I have been days without trading. Not because the market isn't moving, but because the clarity to act wasn't there. In trading, I learned that precision is worth more than frequency.
Reading the latest article from Sign on national identity architectures, I found the same logic applied to infrastructure.
Sign proposes something that almost no one is saying: no digital identity model wins alone. Centralized systems provide quick coverage but concentrate risk. Federated systems respect institutional reality but end up creating a broker that sees everything. Wallet-based systems give real control to the citizen but require operational maturity that most countries still do not have.
The conclusion of Sign itself is uncomfortable: the three models are inevitable, and what is lacking is not choosing one but building the layer of trust that connects them all.

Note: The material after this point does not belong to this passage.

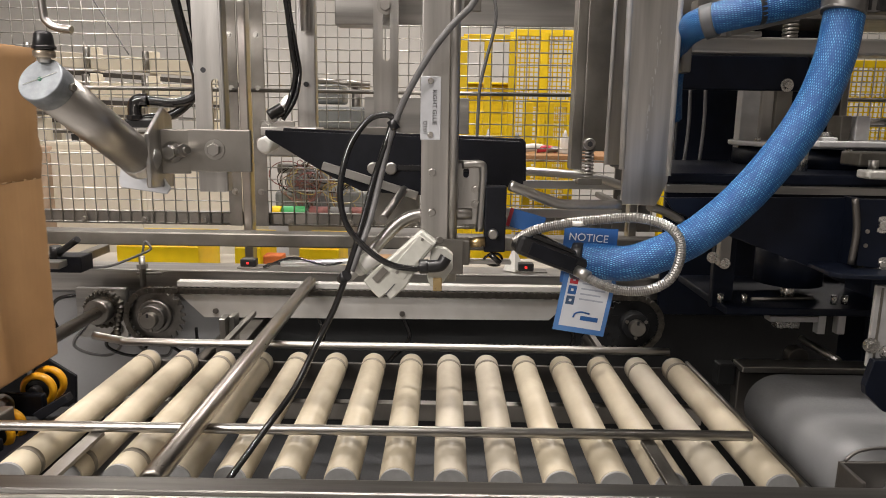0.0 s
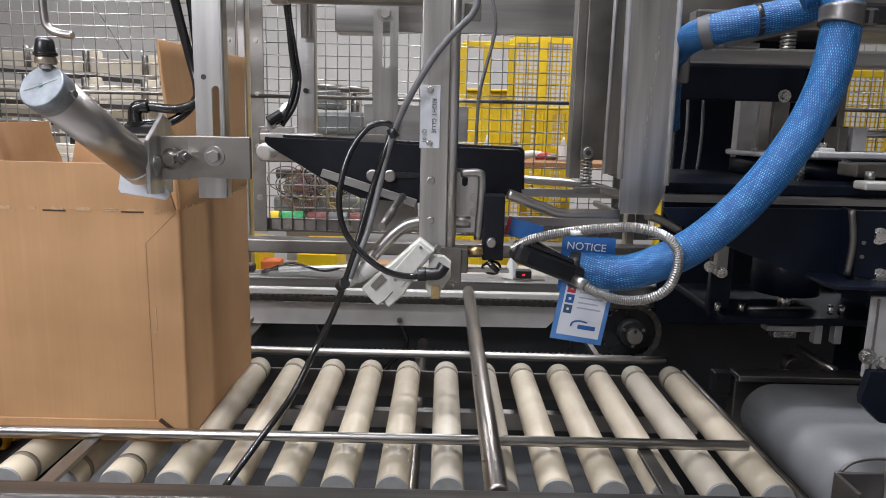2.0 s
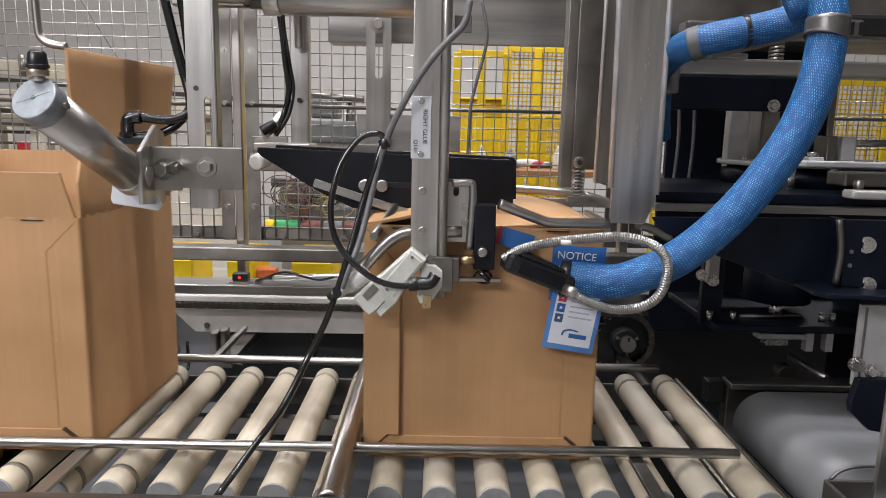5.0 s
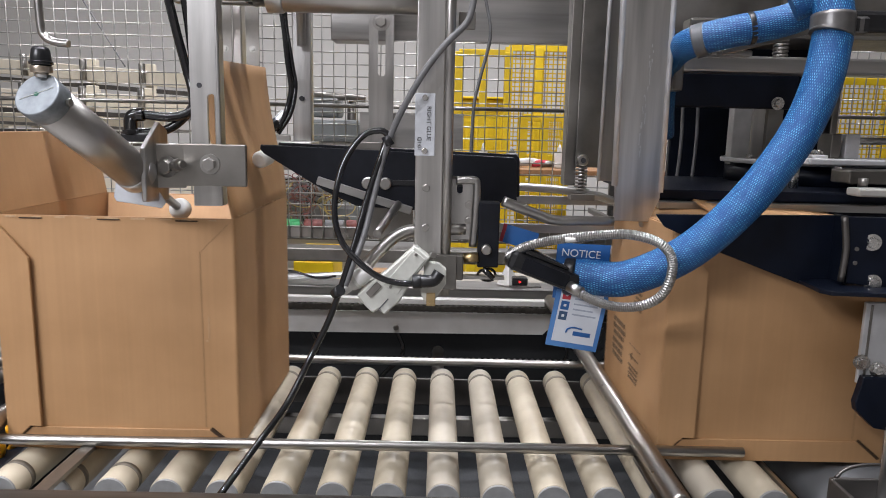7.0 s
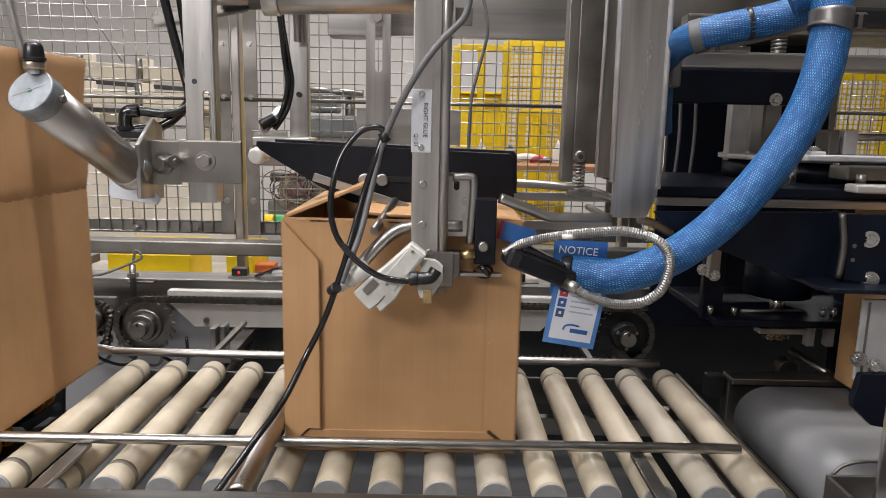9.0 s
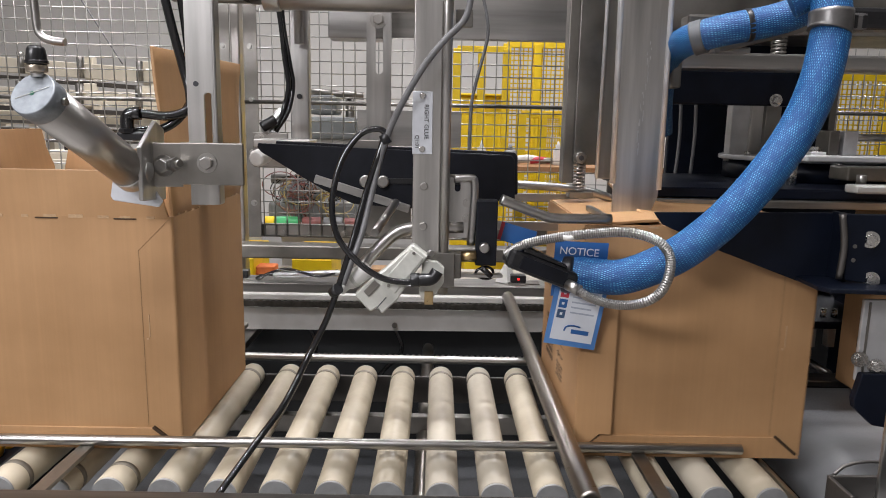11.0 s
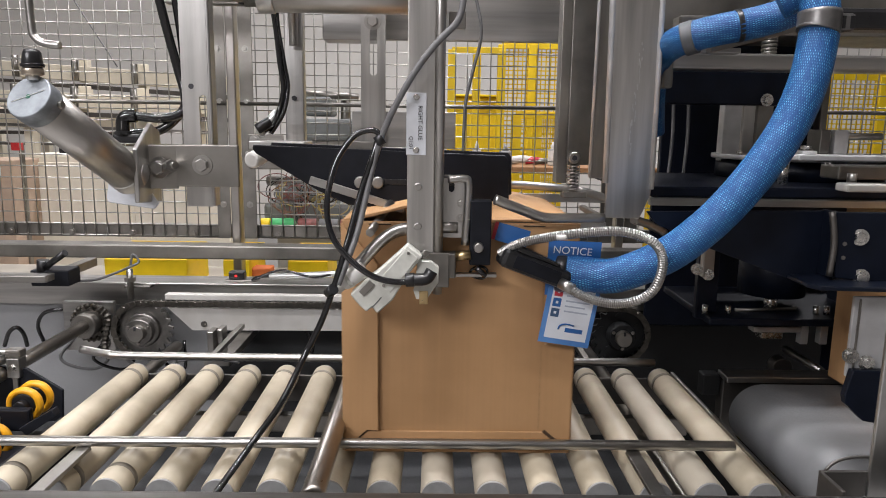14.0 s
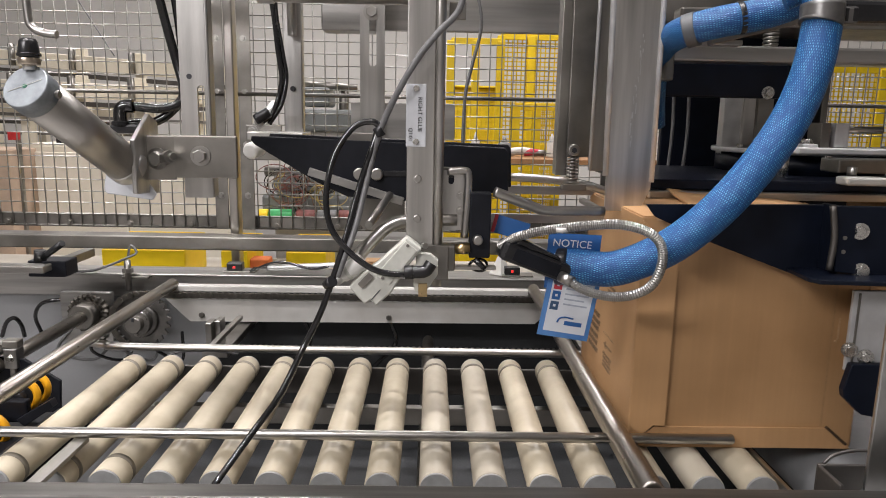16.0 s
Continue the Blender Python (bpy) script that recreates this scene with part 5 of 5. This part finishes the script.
part("block", block(-0.5057, -0.4921, 1.60, 1.64, 0.735, 0.80, 0.002), STEEL_POL, latch)
part("foot", block(-0.5331, -0.4726, 1.58, 1.94, 0.715, 0.735, 0.002), STEEL_D, latch)
for k in range(2):
    tagged(part("thin_wire", tube([(-0.60 + 0.05 * k, 1.46, 0.735), (-0.55, 1.47, 0.765 + 0.01 * k), (-0.48, 1.50, 0.76), (-0.44, 1.55, 0.735)], 0.0025, 8, 6), CABLE_GY), "thin grey wire by the far guide rail", "wire", "thin wires")


# ---- what moves ----
def along(keys, t):
    """Straight-line value at t of keys (t, value)."""
    if t <= keys[0][0]:
        return keys[0][1] + (keys[1][1] - keys[0][1]) / (keys[1][0] - keys[0][0]) * (t - keys[0][0])
    for (a, u), (b, v) in zip(keys, keys[1:]):
        if t <= b:
            return u + (v - u) * (t - a) / (b - a)
    return keys[-1][1]


TICKS = [i / 10 for i in range(161)]
# distance of each carton's trailing side along the line
TRAVEL = (
    [(0, -1.10), (1.5, -0.7115), (2.06, -0.7115), (6.5, 0.215), (7.0, 0.335), (7.5, 0.465), (8.0, 0.62), (8.5, 0.76), (9.0, 0.80), (11.4, 0.80), (12.2, 1.30), (16, 1.60)],
    [(3.98, -1.12), (5.48, -0.7115), (6.60, -0.7115), (9.0, -0.214), (11.0, 0.213), (11.5, 0.329), (12.0, 0.446), (12.5, 0.588), (13.0, 0.74), (13.5, 0.80), (16, 0.80)],
    [(8.55, -1.12), (10.05, -0.7115), (11.14, -0.7115), (12.5, -0.430), (14.5, -0.024), (15.55, 0.201), (16.05, 0.317)],
)
# moment at which each carton leaves its waiting place
LEAVE = (2.10, 6.63, 11.2)
LEAD = [(-9, 0), (-1.1, 1.5), (-0.5, 0), (-0.1, -2), (0.2, -3), (0.3, -5.5), (0.37, -12), (0.45, -16), (0.85, -46), (1.05, -57), (1.35, -73), (1.9, -82), (3.0, -86), (9, -88)]
TRAIL = [(-9, -4), (0.85, -8), (1.0, 5), (1.3, 75), (1.5, 88), (1.72, 84), (1.88, 63), (2.3, 66), (2.8, 78), (3.4, 87), (9, 90)]
TUCK = [(-9, -4), (-0.1, -4), (0.25, 130), (0.5, 160), (9, 163)]
# way of each pusher on the chain loop
PUSH = (
    [(0, 0.436), (3.5, 1.174), (4.5, 1.400), (9.4, 2.620), (12.0, LOOP + 0.215), (13.06, LOOP + 0.452), (16, LOOP + 1.060)],
    [(0, -0.400), (4.0, 0.452), (8.3, 1.357), (12.0, 2.300), (15.9, LOOP + 0.089), (16, LOOP + 0.110)],
    [(0, -1.360), (5.0, -0.280), (9.0, 0.554), (12.9, 1.377), (16, 2.030)],
)


def motions():
    for c, keys, leave in zip(cartons, TRAVEL, LEAVE):
        walk(c, [(t, pose(max(-2.6, along(keys, t)), BY, ROLL_TOP)) for t in TICKS])
        for p in c.children:
            kind = p.name.split(".")[0]
            if kind == "leading_flap":
                walk(p, [(t, pose(BW - T / 2, 0, BH, 0, along(LEAD, t - leave), 0)) for t in TICKS])
            elif kind == "trailing_flap":
                walk(p, [(t, pose(T / 2, 0, BH, 0, along(TRAIL, t - leave), 0)) for t in TICKS])
            elif kind == "front_flap":
                walk(p, [(t, pose(0, T / 2, BH - 0.002, -along(TUCK, t - leave), 0, 0)) for t in TICKS])
            elif kind == "rear_flap":
                walk(p, [(t, pose(0, BD - T / 2, BH - 0.002, along(TUCK, t - leave), 0, 0)) for t in TICKS])
    for b, keys in zip(pushers, PUSH):
        rows = []
        for t in TICKS:
            x, z = on_loop(along(keys, t) - 0.021)
            rows.append((t, pose(x, CH_Y, z)))
        walk(b, rows)

    # piston that tucks the front flap
    stroke = [(0, 0)]
    for leave in LEAVE:
        stroke += [(leave - 0.15, 0), (leave + 0.15, 0.096), (leave + 0.82, 0.096), (leave + 0.98, 0.0)]
    walk(piston, [(t, Matrix.Translation(PISTON_WAY * along(stroke, t))) for t in TICKS])
    # kicker: held up, swings down on the trailing flap, swings back
    swing = [(-0.1, 90), (0.92, 90), (1.05, 56), (1.15, 34), (1.25, 22), (1.35, 10), (1.45, 1), (1.85, 0), (2.05, 21), (2.2, 50), (2.4, 84), (2.5, 90)]
    up, down = (-0.2799, 1.5669), (-0.4276, 1.5120)
    arm, cyl = [], []
    for t in TICKS:
        turn = min(along(swing, t - leave) if 0 < t - leave < 2.5 else 90 for leave in LEAVE)
        w = min(1, (90 - turn) / 34)
        arm.append((t, pose(up[0] + (down[0] - up[0]) * w, 1.15, up[1] + (down[1] - up[1]) * w, 0, turn, 0)))
        cyl.append((t, pose(-0.2381, 1.10, 1.4712 + (1.4404 - 1.4712) * w, 0, -5.5 * w, 0)))
    walk(kicker, arm)
    walk(kick_cyl, cyl)


motions()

Sign is not competing with the identity systems that governments already have. It is building the bridge between them — the infrastructure that allows proofs to travel without data being copied, that verification occurs without anyone accumulating everything in one place.

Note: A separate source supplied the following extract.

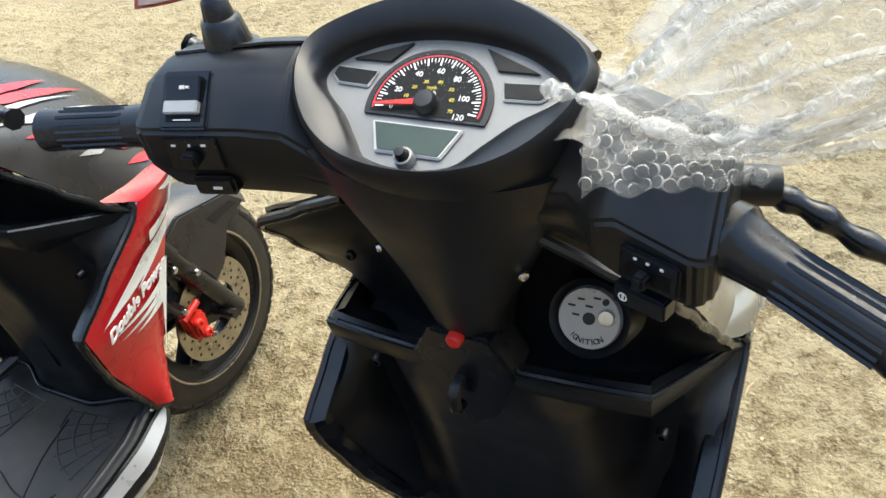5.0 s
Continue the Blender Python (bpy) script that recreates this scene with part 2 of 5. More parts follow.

Bridges are not seen — they are used. And when something fails in one, everything that depends on it stops.
Because there is something that the Sign article itself does not name directly. When a private provider builds the bridge between the identity systems of a state, that provider not only connects — it also defines the rules of connection, what proofs are valid, what credentials are recognized, and what standards apply. The technical architecture becomes policy, written in code.
The CEO of Sign said it before: B2G contracts are long, the integration is deep, and the cost of exit is too high. That is not a threat — it is an honest description of how critical infrastructure works. Countries do not change operating systems every two years.
What that means for Sign is that the project that today seems like a protocol for attestations and verifiable credentials is, in fact, competing for a much more structural place. Not in the crypto market — in the architecture of the state.
And at that level, the important question is not whether the technology works. It is who writes the rules of the bridge, and what happens when a government needs to cross it — and cannot do so without going through Sign.